SHORT TASK: Copy out the data below as written; omit any images.

PROVIDED MATERIAL:
========================

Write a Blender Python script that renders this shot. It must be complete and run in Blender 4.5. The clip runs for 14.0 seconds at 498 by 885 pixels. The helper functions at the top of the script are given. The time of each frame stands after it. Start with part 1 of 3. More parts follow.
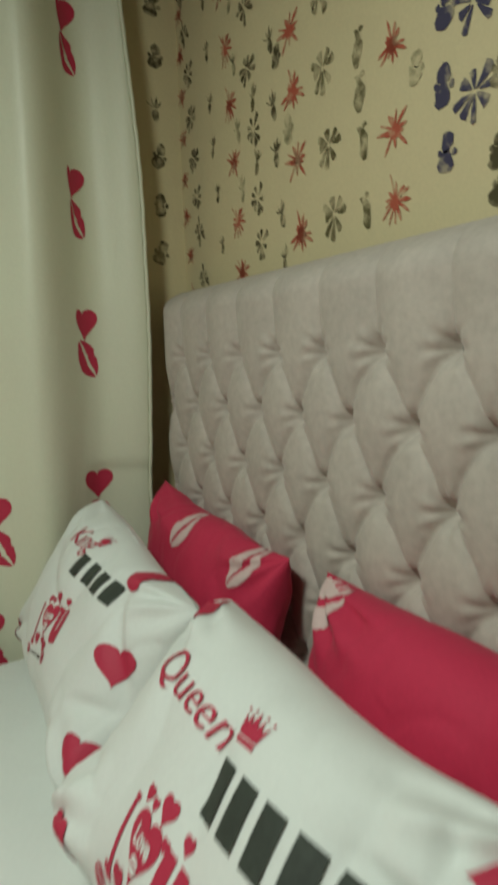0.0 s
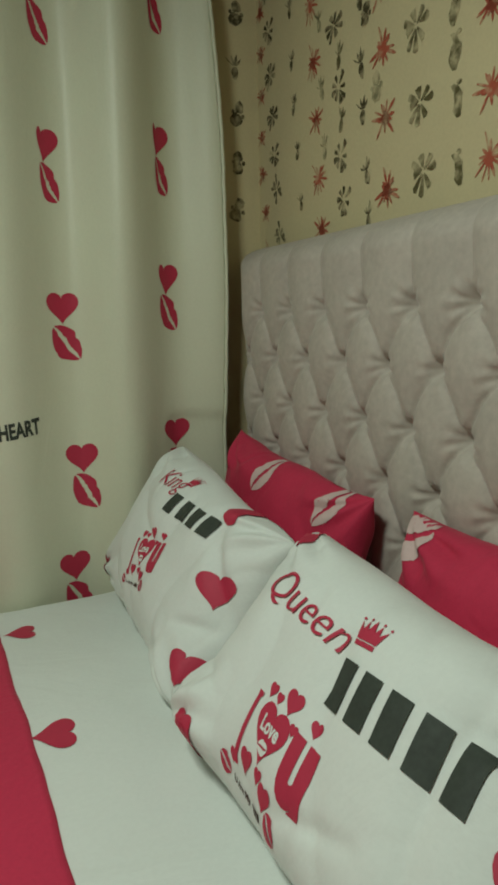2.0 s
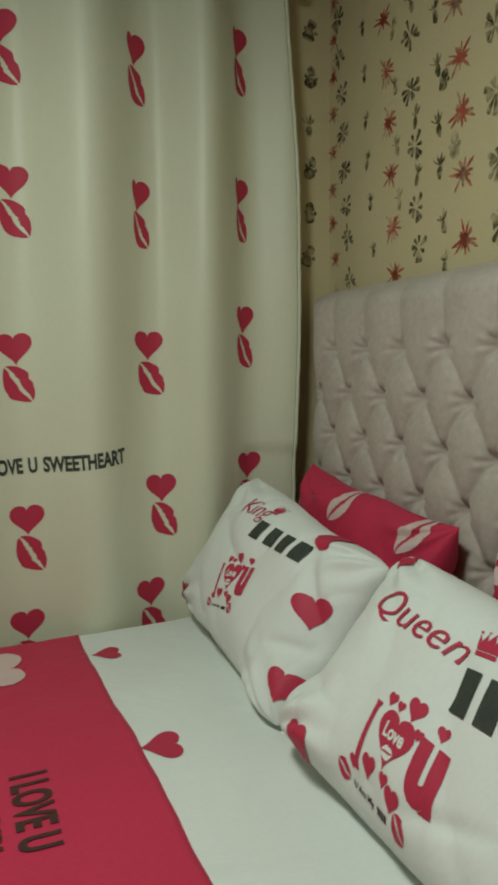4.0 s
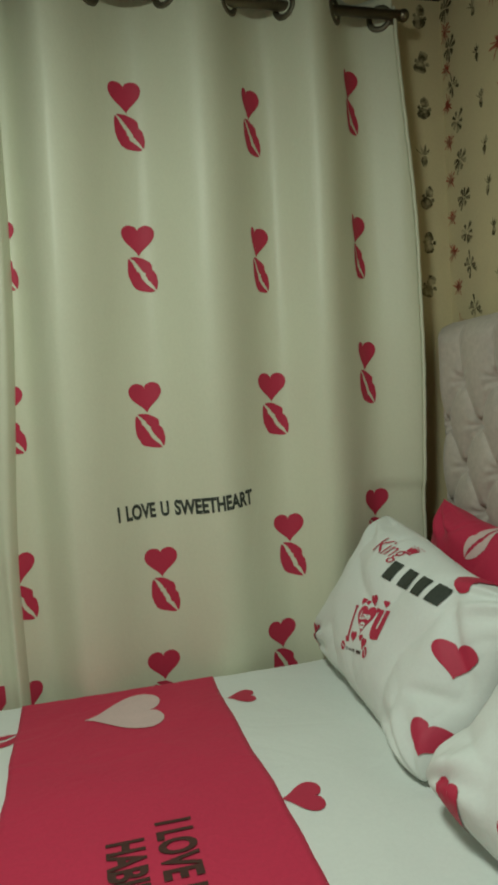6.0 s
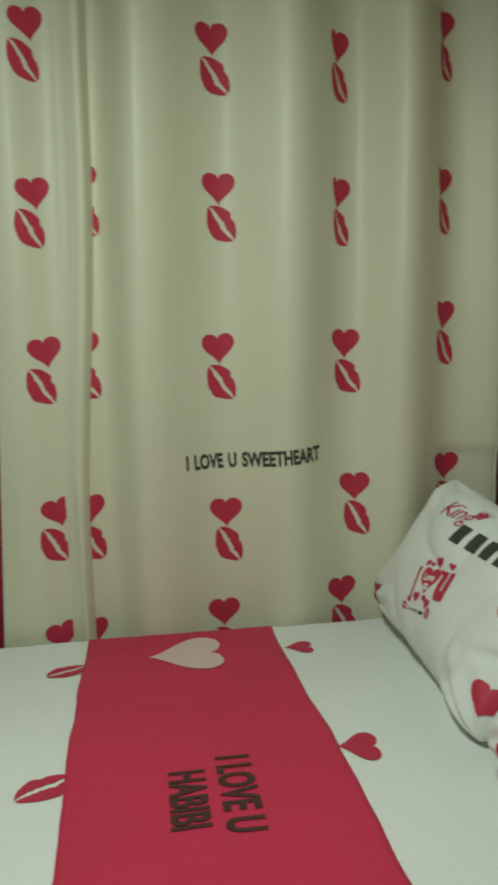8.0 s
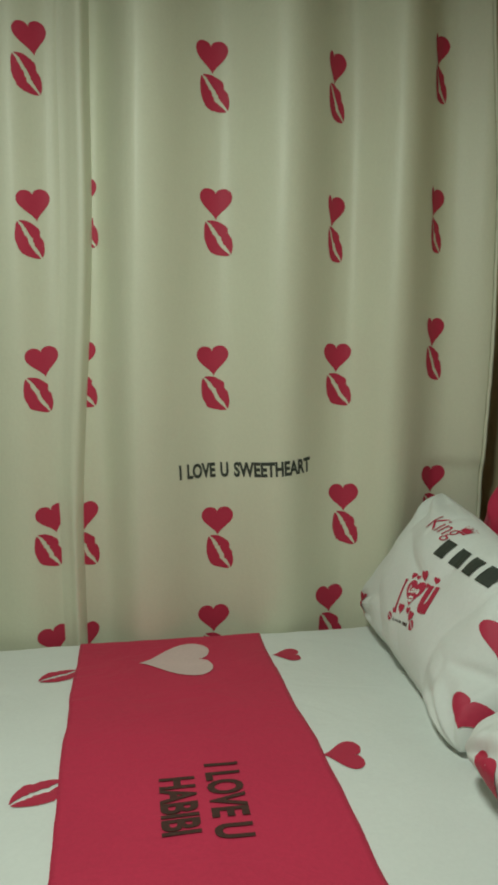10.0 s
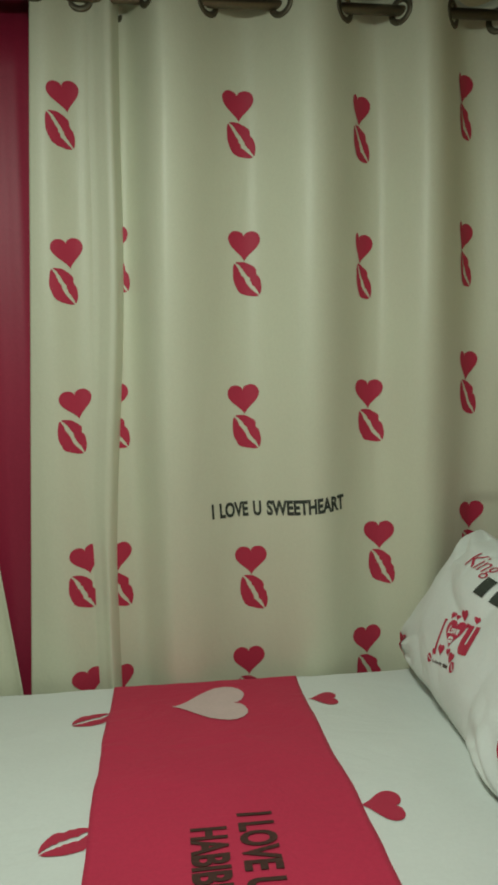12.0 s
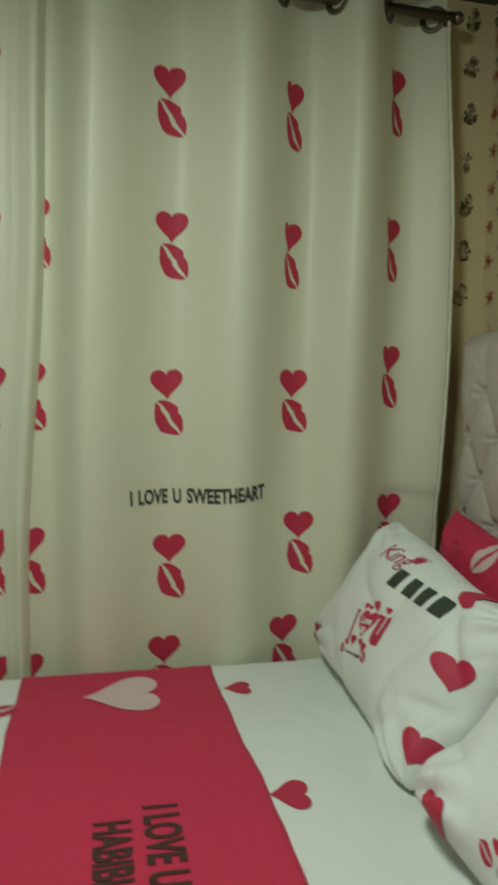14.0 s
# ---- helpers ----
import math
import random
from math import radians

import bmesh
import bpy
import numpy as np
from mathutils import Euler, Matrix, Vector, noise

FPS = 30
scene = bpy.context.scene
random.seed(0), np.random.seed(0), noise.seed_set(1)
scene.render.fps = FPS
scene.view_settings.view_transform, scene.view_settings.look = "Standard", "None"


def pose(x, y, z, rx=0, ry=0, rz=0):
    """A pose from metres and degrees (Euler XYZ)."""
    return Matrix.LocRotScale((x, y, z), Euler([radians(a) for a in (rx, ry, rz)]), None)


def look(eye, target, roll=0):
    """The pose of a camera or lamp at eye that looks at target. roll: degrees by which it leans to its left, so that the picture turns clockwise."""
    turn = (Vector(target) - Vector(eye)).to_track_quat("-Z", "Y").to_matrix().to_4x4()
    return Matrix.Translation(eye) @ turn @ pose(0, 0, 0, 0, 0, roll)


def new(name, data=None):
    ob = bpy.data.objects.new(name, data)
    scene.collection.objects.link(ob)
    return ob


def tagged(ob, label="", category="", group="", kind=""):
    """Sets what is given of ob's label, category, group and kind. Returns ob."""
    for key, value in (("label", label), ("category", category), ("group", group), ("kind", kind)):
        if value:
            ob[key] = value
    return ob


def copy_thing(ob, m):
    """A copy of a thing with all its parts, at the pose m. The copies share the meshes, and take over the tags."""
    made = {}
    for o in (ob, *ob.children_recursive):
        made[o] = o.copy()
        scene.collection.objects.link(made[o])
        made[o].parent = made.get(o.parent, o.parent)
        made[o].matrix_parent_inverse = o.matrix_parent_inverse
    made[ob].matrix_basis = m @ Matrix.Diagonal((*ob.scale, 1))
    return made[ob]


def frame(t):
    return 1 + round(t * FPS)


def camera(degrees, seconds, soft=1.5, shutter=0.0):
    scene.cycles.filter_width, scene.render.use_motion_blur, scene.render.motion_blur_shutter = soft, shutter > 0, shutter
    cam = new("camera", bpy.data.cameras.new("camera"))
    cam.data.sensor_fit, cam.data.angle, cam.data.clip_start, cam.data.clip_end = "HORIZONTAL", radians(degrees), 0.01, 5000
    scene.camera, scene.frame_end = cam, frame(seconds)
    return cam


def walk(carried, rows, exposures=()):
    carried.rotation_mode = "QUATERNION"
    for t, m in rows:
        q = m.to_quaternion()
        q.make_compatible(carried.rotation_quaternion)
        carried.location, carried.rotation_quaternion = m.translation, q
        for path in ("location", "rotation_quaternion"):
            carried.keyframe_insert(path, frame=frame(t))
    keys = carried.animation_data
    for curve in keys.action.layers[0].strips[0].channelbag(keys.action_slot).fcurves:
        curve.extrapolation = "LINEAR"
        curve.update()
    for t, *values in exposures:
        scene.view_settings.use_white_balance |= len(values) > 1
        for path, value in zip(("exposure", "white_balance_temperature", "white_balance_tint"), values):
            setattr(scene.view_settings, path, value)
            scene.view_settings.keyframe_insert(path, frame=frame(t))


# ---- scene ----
cam = camera(40.4, 14.0, soft=3.3, shutter=0.5)
PATH = [
    (0, (0.034, 0.026, 1.445), (0.967, 1.776, 1.191), -1.8),
    (0.5, (-0.142, -0.077, 1.407), (0.897, 1.593, 1.043), -1.5),
    (1, (-0.183, -0.076, 1.41), (0.851, 1.6, 1.063), -2.1),
    (1.5, (-0.154, -0.039, 1.43), (0.771, 1.706, 1.118), -0.6),
    (2, (-0.135, -0.006, 1.42), (0.706, 1.773, 1.065), -1.2),
    (2.5, (-0.188, 0.014, 1.41), (0.699, 1.78, 1.106), -1.5),
    (3, (-0.297, 0.008, 1.413), (0.602, 1.759, 1.056), -0.2),
    (3.5, (-0.31, 0.008, 1.396), (0.479, 1.817, 1.069), 1.5),
    (4, (-0.336, -0.024, 1.407), (0.46, 1.795, 1.176), -0.5),
    (4.2, (-0.342, -0.01, 1.413), (0.357, 1.844, 1.142), -0.9),
    (6.3, (-0.362, -0.007, 1.438), (0.113, 1.934, 1.346), -3.6),
    (6.5, (-0.373, -0.019, 1.458), (0.134, 1.914, 1.379), -3.5),
    (7, (-0.412, -0.022, 1.439), (-0.082, 1.948, 1.35), 1.0),
    (7.5, (-0.415, -0.006, 1.422), (-0.216, 1.98, 1.3), -0.8),
    (8, (-0.389, -0.003, 1.414), (-0.091, 1.961, 1.177), -1.0),
    (8.2, (-0.376, -0.01, 1.404), (-0.034, 1.948, 1.18), -1.4),
    (10.3, (-0.409, -0.04, 1.466), (-0.096, 1.92, 1.221), 0.8),
    (10.5, (-0.397, -0.005, 1.434), (-0.111, 1.963, 1.219), 1.0),
    (11, (-0.39, -0.033, 1.456), (-0.162, 1.948, 1.312), -0.6),
    (11.5, (-0.38, -0.031, 1.458), (-0.126, 1.947, 1.313), -0.8),
    (12, (-0.382, -0.035, 1.457), (-0.163, 1.949, 1.329), -1.1),
    (12.5, (-0.378, -0.038, 1.454), (-0.145, 1.944, 1.316), -1.1),
    (13, (-0.374, -0.04, 1.455), (-0.131, 1.941, 1.328), -0.5),
    (13.5, (-0.352, -0.047, 1.456), (-0.062, 1.931, 1.388), -2.1),
    (14, (-0.358, -0.011, 1.452), (0.069, 1.936, 1.291), 1.2),
]
walk(cam, [(t, look(eye, target, roll)) for t, eye, target, roll in PATH], [
    (0.0, 0.15, 6500, 12), (0.5, -0.10, 6500, 15), (1.0, -0.10, 6500, 18), (1.5, -0.08, 6500, 14), (2.0, -0.11, 6500, 9), (2.5, -0.10, 6500, 10), (3.0, -0.06, 6500, 13), (3.5, -0.05, 6500, 14), (4.0, -0.05, 6500, 13),
    (6.3, 0.02, 6500, 8), (7.0, 0.10, 6500, 10), (7.6, 0.02, 6500, 9), (11.0, 0.0, 6500, 11), (14.0, -0.02, 6500, 7)])


# ---- world, light, exposure ----
world = bpy.data.worlds.new("world")
scene.world = world
world.use_nodes = True
world.node_tree.nodes["Background"].inputs[0].default_value = (0.05, 0.055, 0.05, 1)
world.node_tree.nodes["Background"].inputs[1].default_value = 0.2

LAMP_AT = (-0.62, 0.55, 2.60)
LAMP_POSE = look(LAMP_AT, (-0.50, 0.70, 1.70))
lamp_data = bpy.data.lights.new("lamp_light", "AREA")
lamp_data.shape, lamp_data.size = "DISK", 0.36
lamp_data.energy, lamp_data.color = 26.0, (0.89, 1.0, 0.87)
lamp_light = new("lamp_light", lamp_data)
lamp_light.matrix_world = LAMP_POSE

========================

SOLUTION BELOW:
Write a Blender Python script that renders this shot. It must be complete and run in Blender 4.5. The clip runs for 14.0 seconds at 498 by 885 pixels. The helper functions at the top of the script are given. The time of each frame stands after it. Start with part 1 of 3. More parts follow.
0.0 s
2.0 s
4.0 s
6.0 s
8.0 s
10.0 s
12.0 s
14.0 s
# ---- helpers ----
import math
import random
from math import radians

import bmesh
import bpy
import numpy as np
from mathutils import Euler, Matrix, Vector, noise

FPS = 30
scene = bpy.context.scene
random.seed(0), np.random.seed(0), noise.seed_set(1)
scene.render.fps = FPS
scene.view_settings.view_transform, scene.view_settings.look = "Standard", "None"


def pose(x, y, z, rx=0, ry=0, rz=0):
    """A pose from metres and degrees (Euler XYZ)."""
    return Matrix.LocRotScale((x, y, z), Euler([radians(a) for a in (rx, ry, rz)]), None)


def look(eye, target, roll=0):
    """The pose of a camera or lamp at eye that looks at target. roll: degrees by which it leans to its left, so that the picture turns clockwise."""
    turn = (Vector(target) - Vector(eye)).to_track_quat("-Z", "Y").to_matrix().to_4x4()
    return Matrix.Translation(eye) @ turn @ pose(0, 0, 0, 0, 0, roll)


def new(name, data=None):
    ob = bpy.data.objects.new(name, data)
    scene.collection.objects.link(ob)
    return ob


def tagged(ob, label="", category="", group="", kind=""):
    """Sets what is given of ob's label, category, group and kind. Returns ob."""
    for key, value in (("label", label), ("category", category), ("group", group), ("kind", kind)):
        if value:
            ob[key] = value
    return ob


def copy_thing(ob, m):
    """A copy of a thing with all its parts, at the pose m. The copies share the meshes, and take over the tags."""
    made = {}
    for o in (ob, *ob.children_recursive):
        made[o] = o.copy()
        scene.collection.objects.link(made[o])
        made[o].parent = made.get(o.parent, o.parent)
        made[o].matrix_parent_inverse = o.matrix_parent_inverse
    made[ob].matrix_basis = m @ Matrix.Diagonal((*ob.scale, 1))
    return made[ob]


def frame(t):
    return 1 + round(t * FPS)


def camera(degrees, seconds, soft=1.5, shutter=0.0):
    scene.cycles.filter_width, scene.render.use_motion_blur, scene.render.motion_blur_shutter = soft, shutter > 0, shutter
    cam = new("camera", bpy.data.cameras.new("camera"))
    cam.data.sensor_fit, cam.data.angle, cam.data.clip_start, cam.data.clip_end = "HORIZONTAL", radians(degrees), 0.01, 5000
    scene.camera, scene.frame_end = cam, frame(seconds)
    return cam


def walk(carried, rows, exposures=()):
    carried.rotation_mode = "QUATERNION"
    for t, m in rows:
        q = m.to_quaternion()
        q.make_compatible(carried.rotation_quaternion)
        carried.location, carried.rotation_quaternion = m.translation, q
        for path in ("location", "rotation_quaternion"):
            carried.keyframe_insert(path, frame=frame(t))
    keys = carried.animation_data
    for curve in keys.action.layers[0].strips[0].channelbag(keys.action_slot).fcurves:
        curve.extrapolation = "LINEAR"
        curve.update()
    for t, *values in exposures:
        scene.view_settings.use_white_balance |= len(values) > 1
        for path, value in zip(("exposure", "white_balance_temperature", "white_balance_tint"), values):
            setattr(scene.view_settings, path, value)
            scene.view_settings.keyframe_insert(path, frame=frame(t))


# ---- scene ----
cam = camera(40.4, 14.0, soft=3.3, shutter=0.5)
PATH = [
    (0, (0.034, 0.026, 1.445), (0.967, 1.776, 1.191), -1.8),
    (0.5, (-0.142, -0.077, 1.407), (0.897, 1.593, 1.043), -1.5),
    (1, (-0.183, -0.076, 1.41), (0.851, 1.6, 1.063), -2.1),
    (1.5, (-0.154, -0.039, 1.43), (0.771, 1.706, 1.118), -0.6),
    (2, (-0.135, -0.006, 1.42), (0.706, 1.773, 1.065), -1.2),
    (2.5, (-0.188, 0.014, 1.41), (0.699, 1.78, 1.106), -1.5),
    (3, (-0.297, 0.008, 1.413), (0.602, 1.759, 1.056), -0.2),
    (3.5, (-0.31, 0.008, 1.396), (0.479, 1.817, 1.069), 1.5),
    (4, (-0.336, -0.024, 1.407), (0.46, 1.795, 1.176), -0.5),
    (4.2, (-0.342, -0.01, 1.413), (0.357, 1.844, 1.142), -0.9),
    (6.3, (-0.362, -0.007, 1.438), (0.113, 1.934, 1.346), -3.6),
    (6.5, (-0.373, -0.019, 1.458), (0.134, 1.914, 1.379), -3.5),
    (7, (-0.412, -0.022, 1.439), (-0.082, 1.948, 1.35), 1.0),
    (7.5, (-0.415, -0.006, 1.422), (-0.216, 1.98, 1.3), -0.8),
    (8, (-0.389, -0.003, 1.414), (-0.091, 1.961, 1.177), -1.0),
    (8.2, (-0.376, -0.01, 1.404), (-0.034, 1.948, 1.18), -1.4),
    (10.3, (-0.409, -0.04, 1.466), (-0.096, 1.92, 1.221), 0.8),
    (10.5, (-0.397, -0.005, 1.434), (-0.111, 1.963, 1.219), 1.0),
    (11, (-0.39, -0.033, 1.456), (-0.162, 1.948, 1.312), -0.6),
    (11.5, (-0.38, -0.031, 1.458), (-0.126, 1.947, 1.313), -0.8),
    (12, (-0.382, -0.035, 1.457), (-0.163, 1.949, 1.329), -1.1),
    (12.5, (-0.378, -0.038, 1.454), (-0.145, 1.944, 1.316), -1.1),
    (13, (-0.374, -0.04, 1.455), (-0.131, 1.941, 1.328), -0.5),
    (13.5, (-0.352, -0.047, 1.456), (-0.062, 1.931, 1.388), -2.1),
    (14, (-0.358, -0.011, 1.452), (0.069, 1.936, 1.291), 1.2),
]
walk(cam, [(t, look(eye, target, roll)) for t, eye, target, roll in PATH], [
    (0.0, 0.15, 6500, 12), (0.5, -0.10, 6500, 15), (1.0, -0.10, 6500, 18), (1.5, -0.08, 6500, 14), (2.0, -0.11, 6500, 9), (2.5, -0.10, 6500, 10), (3.0, -0.06, 6500, 13), (3.5, -0.05, 6500, 14), (4.0, -0.05, 6500, 13),
    (6.3, 0.02, 6500, 8), (7.0, 0.10, 6500, 10), (7.6, 0.02, 6500, 9), (11.0, 0.0, 6500, 11), (14.0, -0.02, 6500, 7)])


# ---- world, light, exposure ----
world = bpy.data.worlds.new("world")
scene.world = world
world.use_nodes = True
world.node_tree.nodes["Background"].inputs[0].default_value = (0.05, 0.055, 0.05, 1)
world.node_tree.nodes["Background"].inputs[1].default_value = 0.2

LAMP_AT = (-0.62, 0.55, 2.60)
LAMP_POSE = look(LAMP_AT, (-0.50, 0.70, 1.70))
lamp_data = bpy.data.lights.new("lamp_light", "AREA")
lamp_data.shape, lamp_data.size = "DISK", 0.36
lamp_data.energy, lamp_data.color = 26.0, (0.89, 1.0, 0.87)
lamp_light = new("lamp_light", lamp_data)
lamp_light.matrix_world = LAMP_POSE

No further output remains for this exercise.